As you can imagine, some teams like product management can easily align their OKRs with the company OKRS, while others may have to dig a little deeply to make sure they are supporting the company goal. Much of the value in OKRs comes from the conversations on what matters, how it will be measured and what it means for the teams who are used to working from their own standards, apart from the business goals.  Customer service, design and engineering often have to work a little harder to find meaningful OKRs that will move the business goal forward. But it’s worth doing. Can customer service upsell disgruntled customers to a better plan? Can design create an onboarding flow that improves retention? Can engineers increase satisfaction with a better recommendation algorithm? No department can be an island.

As well, each individual should set individual OKRs that reflect both personal growth and support the company’s goals.  If the company’s OKRs is around acquisition, a product manager might decide she wants to “Get great at sales.” She then might choose KRs of completing sales training with a high score as well as improving the conversation rate of the product she runs.

Individual OKRs are about becoming better at your job, as well as helping your product get better. It’s also a gift to managers struggling with a difficult employee. In the Individual OKR setting process, she can work with that person to set goals that correct those problems before they blossom into full disciplinary actions.  By setting measurable KRs, she can avoid accusations of personal bias if things do not improve.

OKRs Are Part of Your Regular Rhythm

When people fail, it’s often because they set OKRs at the beginning of the quarter, and then forget about them until the end of the quarter. In between you are barraged by teammate requests, the CEO sending you articles, customer requests. There are always 101 interesting things to spend your time on that do not lead to success.  I highly recommend baking your OKRs into your weekly team meetings (if you have them) and your weekly status emails.  Adjust your confidence levels every single week. Have discussions about why they are going up or down.

Do Not Change OKRs halfway through your bounded time period.

Suck it up and either fail or blow past them, and use that learning to set them better next time.  No team gets OKRs perfect the first time. You are aiming to achieve 1-2 of the three KRs for your objective.  As well, changing them dilutes focus, and keeping teams focused is the entire point of the OKR.  Some companies have two or three OKRS, but I recommend starting (and perhaps staying with) only one company OKR, and one supporting OKRs set per team.

Get Ready to Fail… BIG!

Let’s be honest: we hate to fail.
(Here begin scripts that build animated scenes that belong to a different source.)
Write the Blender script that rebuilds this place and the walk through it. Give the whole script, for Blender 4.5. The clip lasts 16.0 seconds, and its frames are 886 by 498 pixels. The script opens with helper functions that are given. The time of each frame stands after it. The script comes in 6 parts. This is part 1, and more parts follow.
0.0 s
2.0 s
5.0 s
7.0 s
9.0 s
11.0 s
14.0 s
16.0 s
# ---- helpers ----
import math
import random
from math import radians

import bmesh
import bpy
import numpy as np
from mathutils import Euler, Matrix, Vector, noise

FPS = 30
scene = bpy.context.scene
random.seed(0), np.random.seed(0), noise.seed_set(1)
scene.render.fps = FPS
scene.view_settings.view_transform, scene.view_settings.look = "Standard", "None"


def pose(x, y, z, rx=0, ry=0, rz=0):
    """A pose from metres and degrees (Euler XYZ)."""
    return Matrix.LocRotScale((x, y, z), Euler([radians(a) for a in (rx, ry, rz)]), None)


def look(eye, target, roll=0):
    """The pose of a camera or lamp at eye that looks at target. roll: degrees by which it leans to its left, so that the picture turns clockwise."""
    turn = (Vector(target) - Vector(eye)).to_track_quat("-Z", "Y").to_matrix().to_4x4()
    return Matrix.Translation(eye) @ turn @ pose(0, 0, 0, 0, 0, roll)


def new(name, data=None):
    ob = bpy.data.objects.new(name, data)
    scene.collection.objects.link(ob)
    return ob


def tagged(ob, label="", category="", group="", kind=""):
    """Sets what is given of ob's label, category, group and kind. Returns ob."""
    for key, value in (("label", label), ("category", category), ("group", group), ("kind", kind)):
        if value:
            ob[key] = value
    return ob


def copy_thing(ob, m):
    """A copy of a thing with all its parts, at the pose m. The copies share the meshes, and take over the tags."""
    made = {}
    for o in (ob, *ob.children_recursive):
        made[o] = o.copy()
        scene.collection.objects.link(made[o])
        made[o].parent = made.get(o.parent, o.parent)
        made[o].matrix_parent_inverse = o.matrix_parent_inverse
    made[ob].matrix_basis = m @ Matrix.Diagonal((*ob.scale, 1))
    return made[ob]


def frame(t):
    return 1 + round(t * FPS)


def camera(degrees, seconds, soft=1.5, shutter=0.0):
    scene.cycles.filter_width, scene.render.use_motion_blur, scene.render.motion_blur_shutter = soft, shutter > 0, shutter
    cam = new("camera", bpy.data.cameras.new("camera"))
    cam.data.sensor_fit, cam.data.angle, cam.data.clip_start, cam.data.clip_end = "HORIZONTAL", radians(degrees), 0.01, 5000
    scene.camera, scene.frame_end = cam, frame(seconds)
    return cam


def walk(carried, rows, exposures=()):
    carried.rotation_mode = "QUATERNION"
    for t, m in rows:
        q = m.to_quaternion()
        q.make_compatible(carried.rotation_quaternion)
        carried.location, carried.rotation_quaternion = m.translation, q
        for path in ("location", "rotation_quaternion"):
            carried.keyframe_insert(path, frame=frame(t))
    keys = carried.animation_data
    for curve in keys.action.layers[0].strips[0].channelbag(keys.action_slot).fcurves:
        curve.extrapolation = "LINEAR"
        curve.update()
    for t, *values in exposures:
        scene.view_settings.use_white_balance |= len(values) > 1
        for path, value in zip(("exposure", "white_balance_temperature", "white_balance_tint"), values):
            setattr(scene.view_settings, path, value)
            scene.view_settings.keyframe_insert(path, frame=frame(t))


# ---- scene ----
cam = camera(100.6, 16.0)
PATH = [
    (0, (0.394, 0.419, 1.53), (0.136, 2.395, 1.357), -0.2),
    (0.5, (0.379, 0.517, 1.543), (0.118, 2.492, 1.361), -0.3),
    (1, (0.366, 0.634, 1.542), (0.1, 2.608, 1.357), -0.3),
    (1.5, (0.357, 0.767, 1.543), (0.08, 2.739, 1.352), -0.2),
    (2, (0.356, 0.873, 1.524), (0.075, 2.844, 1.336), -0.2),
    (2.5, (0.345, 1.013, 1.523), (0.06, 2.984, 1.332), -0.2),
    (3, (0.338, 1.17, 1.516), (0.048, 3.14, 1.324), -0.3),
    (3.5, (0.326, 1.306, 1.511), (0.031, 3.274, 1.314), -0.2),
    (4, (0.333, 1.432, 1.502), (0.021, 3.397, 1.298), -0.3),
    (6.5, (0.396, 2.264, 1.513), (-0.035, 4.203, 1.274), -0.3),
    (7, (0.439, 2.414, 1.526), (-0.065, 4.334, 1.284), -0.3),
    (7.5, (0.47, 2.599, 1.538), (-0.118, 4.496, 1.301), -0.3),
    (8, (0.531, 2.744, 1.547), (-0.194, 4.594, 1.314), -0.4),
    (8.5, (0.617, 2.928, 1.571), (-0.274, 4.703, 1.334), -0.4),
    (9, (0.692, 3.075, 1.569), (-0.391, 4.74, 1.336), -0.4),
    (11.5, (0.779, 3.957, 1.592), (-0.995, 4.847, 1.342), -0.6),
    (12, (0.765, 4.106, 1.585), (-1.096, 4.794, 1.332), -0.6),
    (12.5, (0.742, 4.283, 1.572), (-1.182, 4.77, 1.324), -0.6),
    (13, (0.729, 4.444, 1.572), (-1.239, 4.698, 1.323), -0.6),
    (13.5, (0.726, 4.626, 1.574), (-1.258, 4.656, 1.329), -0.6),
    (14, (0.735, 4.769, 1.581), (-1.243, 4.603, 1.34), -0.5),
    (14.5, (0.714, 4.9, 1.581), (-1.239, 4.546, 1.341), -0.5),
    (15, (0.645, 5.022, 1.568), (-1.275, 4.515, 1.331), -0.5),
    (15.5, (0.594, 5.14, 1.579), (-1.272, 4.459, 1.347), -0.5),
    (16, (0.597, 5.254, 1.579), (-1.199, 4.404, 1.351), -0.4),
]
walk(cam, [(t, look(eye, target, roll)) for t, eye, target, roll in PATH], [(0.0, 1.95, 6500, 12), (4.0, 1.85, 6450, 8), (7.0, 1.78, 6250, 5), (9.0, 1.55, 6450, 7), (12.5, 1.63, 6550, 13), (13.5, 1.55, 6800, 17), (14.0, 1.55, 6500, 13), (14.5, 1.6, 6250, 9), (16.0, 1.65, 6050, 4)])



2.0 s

Everyone in the valley gives lip service to failure, but really we still don’t like it. But OKRs aren’t just about hitting targets but about learning what you are really capable of. They are there to push you to do better.  And honestly, if you missed the KR of 15% conversion but got 10%, are you heart broken? It’s a great metric, and you’ve learned a ton about what works and what doesn’t.

Compare that to the goal you thought you could make, maybe 2% conversion because you’d been reading the 80/20 articles. If you shoot for the moon, you may not make it but it’s a hell of a view.

Objectives and Key Results are a tested and powerful way to accelerate your company’s growth after you’ve found product market fit, or to focus the search as you explore.  I recommend them highly for anyone who seeks to accomplish extraordinary things.

Some Other Posts on OKRs:

FOOTNOTES!

* an approach originally laid out in The One Number You Need to Grow, NPS has been turned into a highly effective measurement of perceived quality. Startups, the short version you need to  ask only one question: How likely are you to recommend this to friends/family/colleagues on a scale from 1-10. if they say 9 or 10 you’re doing well. If they say 7 or 8 they aren’t talking. and if it’s less, they are probably bad mouthing you.